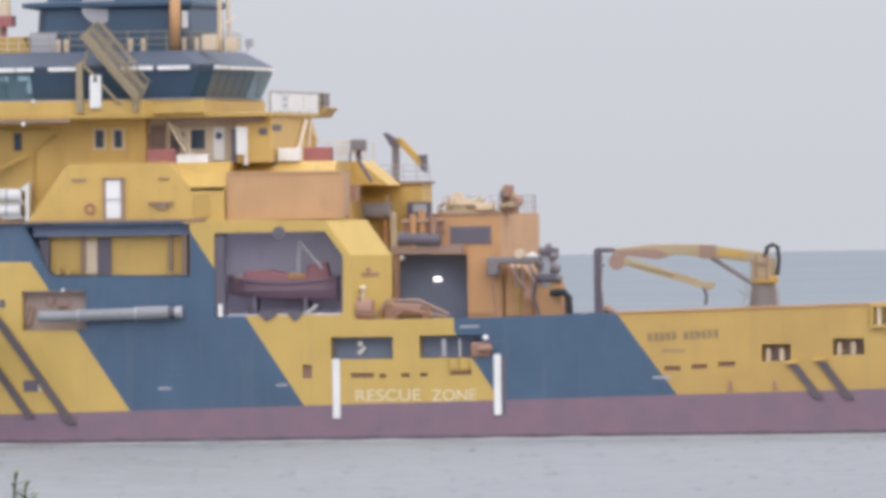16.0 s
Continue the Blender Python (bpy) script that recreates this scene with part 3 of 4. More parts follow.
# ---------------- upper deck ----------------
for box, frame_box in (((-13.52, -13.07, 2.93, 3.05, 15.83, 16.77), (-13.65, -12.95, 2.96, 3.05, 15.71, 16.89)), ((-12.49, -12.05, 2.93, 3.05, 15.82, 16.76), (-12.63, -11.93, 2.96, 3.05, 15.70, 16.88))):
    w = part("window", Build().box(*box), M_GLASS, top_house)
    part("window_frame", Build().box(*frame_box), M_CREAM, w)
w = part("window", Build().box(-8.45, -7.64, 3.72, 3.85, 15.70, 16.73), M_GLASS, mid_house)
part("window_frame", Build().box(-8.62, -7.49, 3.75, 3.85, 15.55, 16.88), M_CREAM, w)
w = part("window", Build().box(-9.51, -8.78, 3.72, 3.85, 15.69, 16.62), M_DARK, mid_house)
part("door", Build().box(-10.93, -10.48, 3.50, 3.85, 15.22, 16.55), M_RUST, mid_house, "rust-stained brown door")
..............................
The exercise → Transcribe the whole listing exactly. Pictures are excluded.

Response below →
16.0 s
Continue the Blender Python (bpy) script that recreates this scene with part 3 of 4. More parts follow.
# ---------------- upper deck ----------------
for box, frame_box in (((-13.52, -13.07, 2.93, 3.05, 15.83, 16.77), (-13.65, -12.95, 2.96, 3.05, 15.71, 16.89)), ((-12.49, -12.05, 2.93, 3.05, 15.82, 16.76), (-12.63, -11.93, 2.96, 3.05, 15.70, 16.88))):
    w = part("window", Build().box(*box), M_GLASS, top_house)
    part("window_frame", Build().box(*frame_box), M_CREAM, w)
w = part("window", Build().box(-8.45, -7.64, 3.72, 3.85, 15.70, 16.73), M_GLASS, mid_house)
part("window_frame", Build().box(-8.62, -7.49, 3.75, 3.85, 15.55, 16.88), M_CREAM, w)
w = part("window", Build().box(-9.51, -8.78, 3.72, 3.85, 15.69, 16.62), M_DARK, mid_house)
part("door", Build().box(-10.93, -10.48, 3.50, 3.85, 15.22, 16.55), M_RUST, mid_house, "rust-stained brown door")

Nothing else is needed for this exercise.